Re: GY6 on a Hobbit; a different approach.

But how short/wide are their belts? That makes a big difference.

I don't think it will matter too much. Think about a peugeot or moby... The pulley stays in one plane and the variator causes the front plane to move. They have very little issues, even with a short belt.

Re: GY6 on a Hobbit; a different approach.

Alex Hedrick /

What taper angle is the input shaft? I planned on doing the exact same thing..

Re: GY6 on a Hobbit; a different approach.

It’s not great. Really.

They all wobble and they all break.

That kind of weight, and kinda unbalanced weight has no business locked onto the hobbit gearbox shaft. Top speed sucks shit, you vibrate all over.

Better to stick with the stock pulley for now.

Have fucked with these things for a long time and decided they just cannot be good runners. Great idea and they work fine on a bearing shaft but lock it to a shaft with a taper and it’s going to suck once you get ripping

Re: GY6 on a Hobbit; a different approach.

Alex Hedrick /

Jbot.. I know they suck.. lol but I want to make it good..

so turn the adapter out of some 4140 or whatever I have laying around. Maybe .005 oversize to the gy6 pulley bore, and leave the taper undersized to the hobbit shaft. Then chuck the gy6 pulley, skim the id to accept the adapter.. press it in, re chuck the pulley with the adapter pressed in it, indicate it in then run a finish pass on the taper to final size..

Might be over kill..

But I know what you are saying, I think this way I have a chace of getting it to run as true as possible..

Re: GY6 on a Hobbit; a different approach.

Unless you make a new pulley you’re fucked.

It’s the gy6 pulley that’s fucked. Not anyone’s machining of adaptors.

The horizontal minarelli pulleys are much better but again, they’re meant to rotate on bearings not be locked to a shaft.

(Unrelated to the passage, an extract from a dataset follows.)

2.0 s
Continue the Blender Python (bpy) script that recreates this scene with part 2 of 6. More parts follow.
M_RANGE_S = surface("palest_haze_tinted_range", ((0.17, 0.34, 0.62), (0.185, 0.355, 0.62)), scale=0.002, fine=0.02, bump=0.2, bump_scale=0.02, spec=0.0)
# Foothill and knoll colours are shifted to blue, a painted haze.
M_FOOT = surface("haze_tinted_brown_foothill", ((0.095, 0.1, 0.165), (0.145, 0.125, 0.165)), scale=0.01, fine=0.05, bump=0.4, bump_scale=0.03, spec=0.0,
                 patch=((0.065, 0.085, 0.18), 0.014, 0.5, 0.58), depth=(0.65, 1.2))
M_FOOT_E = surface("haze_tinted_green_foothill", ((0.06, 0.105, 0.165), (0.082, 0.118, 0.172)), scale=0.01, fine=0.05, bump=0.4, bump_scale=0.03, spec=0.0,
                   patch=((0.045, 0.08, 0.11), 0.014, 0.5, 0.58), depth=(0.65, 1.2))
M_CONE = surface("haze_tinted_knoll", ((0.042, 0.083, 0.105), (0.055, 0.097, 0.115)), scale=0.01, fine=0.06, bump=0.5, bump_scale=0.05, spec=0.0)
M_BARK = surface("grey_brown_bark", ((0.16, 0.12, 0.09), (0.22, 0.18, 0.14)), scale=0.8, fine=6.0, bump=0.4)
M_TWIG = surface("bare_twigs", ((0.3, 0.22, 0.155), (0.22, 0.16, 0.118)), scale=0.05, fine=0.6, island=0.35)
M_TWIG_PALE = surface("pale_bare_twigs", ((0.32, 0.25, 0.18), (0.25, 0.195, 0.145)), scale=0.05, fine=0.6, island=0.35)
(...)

Do what you do, but I’m telling you, you’re much better off modding the stock pulley.

Re: GY6 on a Hobbit; a different approach.

Alex Hedrick /

I know I know.. ill give it a shot.. mainly cause it sounds like fun to fuck with, im sure ill find out quickly that it just sucks and go back to the stocker modded out..

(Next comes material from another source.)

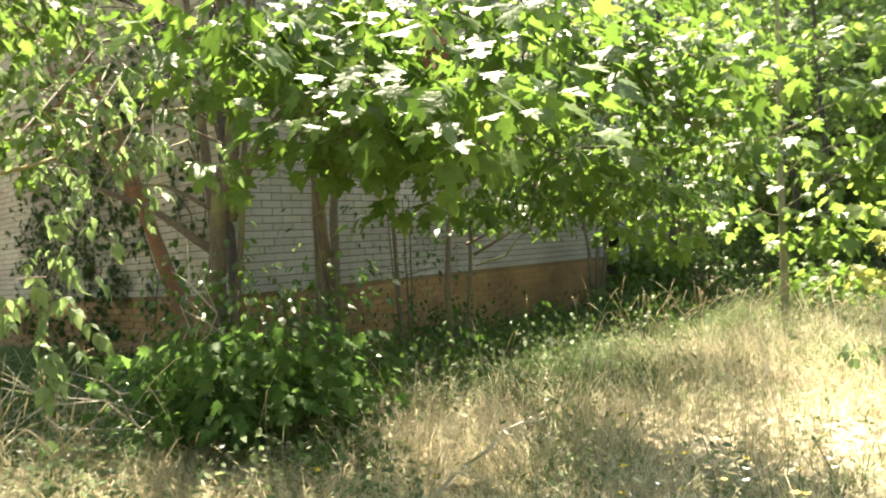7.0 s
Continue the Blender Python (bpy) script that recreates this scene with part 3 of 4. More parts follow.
# ---- small glossy-leaved fruit tree ----
FT = (2.05, 0.85)
tree("fruit_tree", "small wild fruit tree with glossy sunlit leaves", "tree", (*FT, -0.2),
     [([(*FT, -0.3), (FT[0] + 0.03, FT[1], 0.8), (FT[0] + 0.05, FT[1] + 0.1, 1.7), (FT[0] + 0.2, FT[1] + 0.1, 4.2)], 0.034, 0.012),
      ([(FT[0] + 0.1, FT[1] + 0.05, -0.3), (FT[0] + 0.15, FT[1] + 0.2, 1.0), (FT[0] - 0.1, FT[1] + 0.7, 3.4)], 0.022, 0.01)],
     [((2.3, 0.9, 1.2), (3.9, -0.4, 1.38), 0.08, 0.014, 14, 26, 0.17, 0.45),
      ((2.3, 0.9, 1.2), (4.38, 0.5, 1.42), 0.08, 0.014, 15, 26, 0.17, 0.45),
      ((2.3, 0.9, 1.5), (4.3, -0.2, 1.85), 0.08, 0.016, 16, 26, 0.2, 0.45),
      ((2.3, 0.9, 1.8), (4.16, -0.4, 2.3), 0.08, 0.016, 16, 26, 0.22, 0.45),
      ((2.3, 1.0, 1.0), (3.3, 1.9, 1.4), 0.08, 0.012, 13, 26, 0.18, 0.45),
      ((2.3, 1.0, 1.1), (3.98, 2.6, 1.46), 0.1, 0.016, 17, 26, 0.18, 0.45),
      ((2.3, 1.0, 1.4), (3.8, 2.5, 2.05), 0.1, 0.016, 17, 26, 0.2, 0.45),
      ((2.3, 1.0, 1.6), (4.5, 1.6, 1.8), 0.1, 0.016, 15, 26, 0.2, 0.4),
      ((2.3, 1.0, 2.0), (3.6, 3.0, 2.6), 0.1, 0.016, 16, 26, 0.24, 0.45),
      ((2.3, 1.0, 2.3), (4.2, 2.2, 2.9), 0.1, 0.016, 12, 20, 0.24, 0.45),
      ((2.3, 1.0, 2.6), (2.6, 2.2, 3.2), 0.1, 0.016, 14, 26, 0.26, 0.2),
      # long boughs above the view, added to shade the grass strip
      ((2.2, 0.95, 4.0), (1.4, 3.8, 4.9), 0.06, 0.02, 18, 30, 0.34, 0.3),
      ((2.2, 0.95, 4.0), (1.9, 4.4, 4.6), 0.06, 0.02, 18, 30, 0.34, 0.55),
      ((2.2, 0.95, 4.0), (2.1, 5.6, 4.7), 0.06, 0.02, 18, 30, 0.36, 0.6),
      ((2.2, 0.95, 4.0), (1.7, 5.2, 5.0), 0.06, 0.02, 20, 30, 0.36, 0.4)],
     M_BARK, M_GLOSS, "oval", 0.088, 25, flat=0.4)
tree("hanging_maple", "maple with broad sunlit leaves at head height", "tree", (1.55, 0.75, -0.2),
     [([(1.55, 0.75, -0.3), (1.6, 0.7, 1.2), (1.75, 0.6, 2.6), (2.1, 0.5, 5.0)], 0.026, 0.012)],
     [((1.75, 0.6, 2.6), (4.56, 0.4, 2.06), 0.08, 0.018, 16, 14, 0.2, 0.6),
      ((1.75, 0.6, 2.7), (5.1, 0.0, 2.0), 0.1, 0.018, 15, 13, 0.17, 0.6),
      ((1.75, 0.6, 2.4), (5.0, 0.25, 1.6), 0.1, 0.016, 13, 13, 0.16, 0.6),
      ((1.75, 0.6, 2.2), (4.5, 0.0, 1.1), 0.08, 0.014, 12, 12, 0.16, 0.6),
      ((1.75, 0.6, 2.5), (4.68, 0.92, 1.72), 0.08, 0.018, 12, 10, 0.18, 0.6),
      ((1.75, 0.6, 2.4), (4.28, 0.5, 1.36), 0.08, 0.016, 12, 10, 0.18, 0.6),
      ((1.8, 0.6, 3.0), (4.5, 0.7, 2.7), 0.08, 0.02, 14, 10, 0.24, 0.6)],
     M_BARK, M_MAPLE, "maple", 0.108, 26, flat=0.25)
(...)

If worse comes to worse.. why not throw a Piaggio crank in the hobbit cases and run that shit.. with the clutch on the rear.. (not a fan of that, i think the clutch should be before the variation) maybe im wrong?

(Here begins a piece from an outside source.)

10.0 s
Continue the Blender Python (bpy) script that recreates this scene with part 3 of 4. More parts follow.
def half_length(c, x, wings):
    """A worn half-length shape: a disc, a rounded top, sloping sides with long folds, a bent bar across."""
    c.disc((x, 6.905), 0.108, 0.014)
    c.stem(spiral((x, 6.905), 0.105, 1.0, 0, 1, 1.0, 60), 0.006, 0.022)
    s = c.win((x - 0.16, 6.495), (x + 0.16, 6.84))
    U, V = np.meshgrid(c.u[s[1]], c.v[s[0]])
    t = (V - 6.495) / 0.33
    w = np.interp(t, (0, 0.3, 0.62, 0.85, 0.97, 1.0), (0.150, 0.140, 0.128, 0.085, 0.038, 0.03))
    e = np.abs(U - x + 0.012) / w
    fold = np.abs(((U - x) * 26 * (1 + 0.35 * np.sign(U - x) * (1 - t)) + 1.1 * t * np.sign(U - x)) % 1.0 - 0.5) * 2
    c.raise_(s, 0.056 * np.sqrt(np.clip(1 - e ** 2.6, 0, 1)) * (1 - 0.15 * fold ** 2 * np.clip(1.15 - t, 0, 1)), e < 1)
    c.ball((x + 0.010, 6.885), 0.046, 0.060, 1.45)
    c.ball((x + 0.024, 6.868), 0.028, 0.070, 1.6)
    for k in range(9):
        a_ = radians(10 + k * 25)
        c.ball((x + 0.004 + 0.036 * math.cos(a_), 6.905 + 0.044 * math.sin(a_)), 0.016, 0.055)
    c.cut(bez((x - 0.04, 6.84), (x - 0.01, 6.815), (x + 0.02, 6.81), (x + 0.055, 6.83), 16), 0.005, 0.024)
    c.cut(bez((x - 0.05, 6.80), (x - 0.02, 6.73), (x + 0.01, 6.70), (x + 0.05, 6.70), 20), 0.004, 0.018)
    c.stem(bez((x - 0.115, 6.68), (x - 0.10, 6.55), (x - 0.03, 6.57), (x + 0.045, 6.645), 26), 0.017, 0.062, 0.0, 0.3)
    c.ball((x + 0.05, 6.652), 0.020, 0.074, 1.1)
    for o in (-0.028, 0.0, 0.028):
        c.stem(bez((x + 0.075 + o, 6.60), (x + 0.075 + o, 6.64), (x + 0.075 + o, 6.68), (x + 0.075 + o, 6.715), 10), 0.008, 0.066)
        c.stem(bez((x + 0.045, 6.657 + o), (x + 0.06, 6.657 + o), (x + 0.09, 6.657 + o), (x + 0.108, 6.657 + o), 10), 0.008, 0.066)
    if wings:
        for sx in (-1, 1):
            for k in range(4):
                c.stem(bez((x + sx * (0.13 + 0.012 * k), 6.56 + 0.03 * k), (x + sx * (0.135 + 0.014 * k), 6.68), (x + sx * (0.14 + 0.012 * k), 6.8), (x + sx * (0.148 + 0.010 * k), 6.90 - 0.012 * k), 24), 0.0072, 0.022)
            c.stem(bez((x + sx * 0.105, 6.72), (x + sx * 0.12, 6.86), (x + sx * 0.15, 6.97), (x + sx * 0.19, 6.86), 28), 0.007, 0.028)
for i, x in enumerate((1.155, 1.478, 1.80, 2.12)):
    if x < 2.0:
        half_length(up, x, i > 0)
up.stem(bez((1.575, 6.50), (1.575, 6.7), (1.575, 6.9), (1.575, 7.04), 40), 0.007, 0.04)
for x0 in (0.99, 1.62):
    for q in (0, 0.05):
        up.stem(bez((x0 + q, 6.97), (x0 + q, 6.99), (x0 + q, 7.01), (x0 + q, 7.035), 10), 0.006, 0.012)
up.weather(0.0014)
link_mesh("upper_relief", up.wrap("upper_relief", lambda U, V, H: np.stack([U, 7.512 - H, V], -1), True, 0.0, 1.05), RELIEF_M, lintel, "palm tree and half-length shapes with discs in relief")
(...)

Whatever.. I love honda shit, endless possibilities!

Re: GY6 on a Hobbit; a different approach.

Dirty30 Dillon /

Honestly, jbots right.

They effective options are not stock, or go full rear clutch from Minarelli horizontal/Piaggio scoot with er3 front.

Re: GY6 on a Hobbit; a different approach.

The moto matic pulley was like this one that mars designed. It put too much pressure on the fixed cheek of the rear pulley and eventually broke it. Also there are the issues with alignment that were brought up. making a rear clutch work on a hobbit is as easy as using an urban express input shaft and grabbing a special seal. You can even make a one way bearing work if you make a spacer for an hfl1616. Naz helped figure all this out and did all the machine work to get the hobbit crank to work with a doppler var. He has done it a few different ways over the years and the last iteration was by far the best and easiest way to get oversized pulleys and a rear clutch.